# What you will do:
Select, from the data, each line where "script" occurs.

--- Supplied information ---

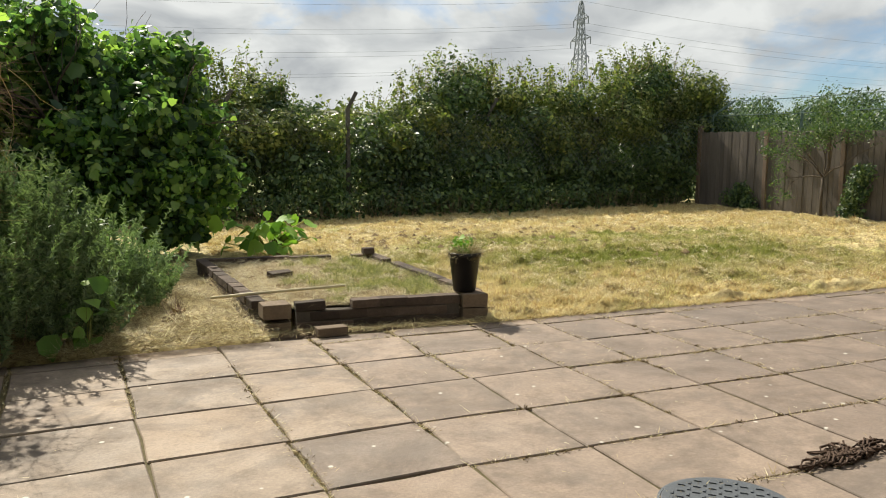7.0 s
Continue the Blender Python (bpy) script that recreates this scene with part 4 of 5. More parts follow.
    for _ in range(50):
        y = rng.uniform(8, 14.5)
        blobs.append((-2.75 + 0.3 * (y > 11.5), y, rng.uniform(0.3, 2.1), 0.55, 0.7, 0.5))
    P, N = cloud_points(rng, blobs, 90, 0.8)
    pick = rng.random(len(P)) + 0.16 * np.sin(P[:, 1] * 4 + np.sin(P[:, 2] * 3) * 2) * np.sin(P[:, 2] * 4)
    N[:, 2] += 0.45
    a, b = pick < 0.33 + 0.13 * P[:, 2], pick > 0.85
    leaves("foliage", P[a], N[a], 0.062, "lime", rng, cl, WIDE, 0.8)
    leaves("dead_leaves", P[b], N[b], 0.050, "dead", rng, cl, POINTED, 0.9, label="withered brown leaves")
    mid = ~(a | b)
    leaves("dark_leaves", P[mid], N[mid], 0.058, "hedgelight", rng, cl, WIDE, 0.8)
    n = 6400
    i = rng.integers(0, len(P), n)
    sprigs("stem_tangle", rng, P[i] + N[i] * 0.04, N[i] * 0.35 + rng.normal(size=(n, 3)) * 0.45 + np.array([0, 0, -0.5]), 0.60, 0.0036, "twig", cl, wander=0.3)
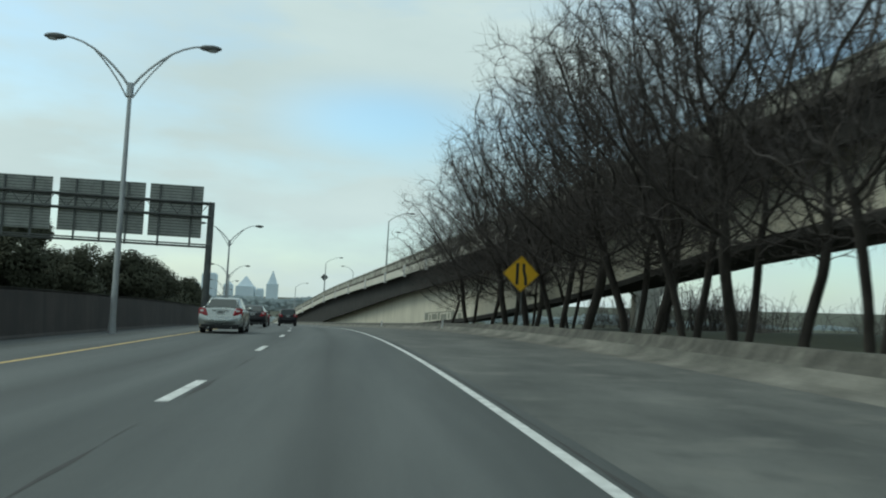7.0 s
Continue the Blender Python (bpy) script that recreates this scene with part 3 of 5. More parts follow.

---

# Exercise result:
Continue the Blender Python (bpy) script that recreates this scene with part 4 of 5. More parts follow.
Continue the Blender Python (bpy) script that recreates this scene with part 3 of 5. More parts follow.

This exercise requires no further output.